Born in 1930, Gill began working at James Heddon’s Sons Co. while still enrolled in high school, where he graduated in 1948. He later worked for the State of Michigan, retiring after 30 years of service in 1984, at the age of 54.
Four years later, Gill suffered from a brain-stem stroke. However, instead of debilitating him, the Dowagiac man said his memory was enhanced following the illness.
“It enhanced his long term-memory, he felt, because he started to remember all this stuff from old Dowagiac,” said John Eby, former community editor for the Daily News.
A year later, Gill, who once recalled never being much of a writer in school, submitted his first column to the Daily News, about his old coal-heating stove from the 1930s.
“It got enough of a response that he felt encouraged to keep going,” Eby recalled.
Over the next 25 years, Gill would pen nearly 700 columns for publication in the paper, writing primarily about his experiences growing up in Dowagiac during the 1930s, ‘40s and ‘50s, Eby said.
“He was a presence in the Daily News for so long, and he was probably the most popular thing in it,” he said. “I posted about his death last night on Facebook, and people from all over the country were commenting on it.”
Gill was a connoisseur of local historical artifacts, collecting old newspapers, graduation directories, scrapbooks and other documents, which he often used a springboard for his columns.
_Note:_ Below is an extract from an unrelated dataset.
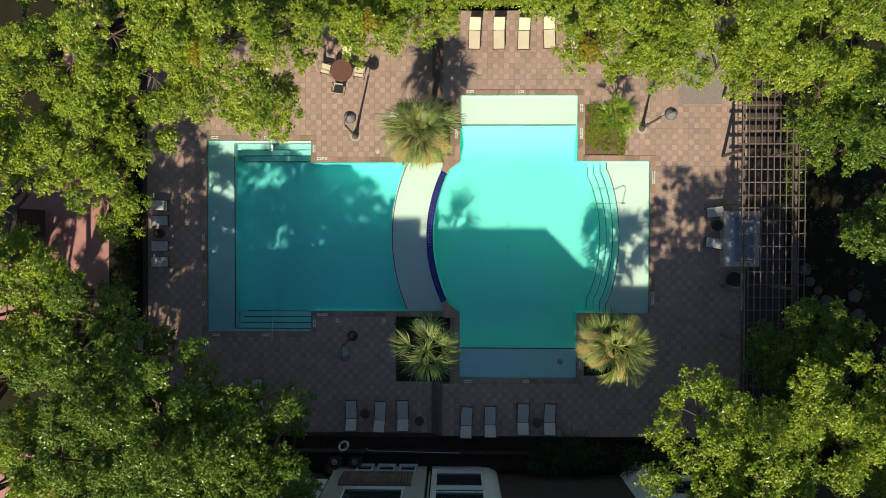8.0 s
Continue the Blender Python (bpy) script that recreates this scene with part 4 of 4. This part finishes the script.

“He was one of those guys who was really interested in stuff like that,” Eby said. “He was always bragging about his ‘pack rack’ collection.”
“The Cardinal” was also an avid collector of anything related to the vibrant red bird, from which he derived his penname. Starting with a piece of art depicting the bird his wife and kids gave him for his birthday, Gill had amassed an impressive number of cardinal memorabilia, including a 16-piece set of dinnerware with the bird on them.
Despite living in Dowagiac for his entire life, Gill only moved from Orchard Street once in his life, living for two years on New York Avenue.
“I happen to live in the same neighborhood as him, so I learned about my home from his reminiscences,” Eby said.
In 2007, Gill compiled 297 of his weekly columns into a book, “Dowagiac’s Cardinal Charlie Remembers,” which has received several reprints since its initial publication, Eby said.
Gill is survived by is his wife of 51-years, Peg; their two children, Terry and Barry; and one granddaughter, Amber.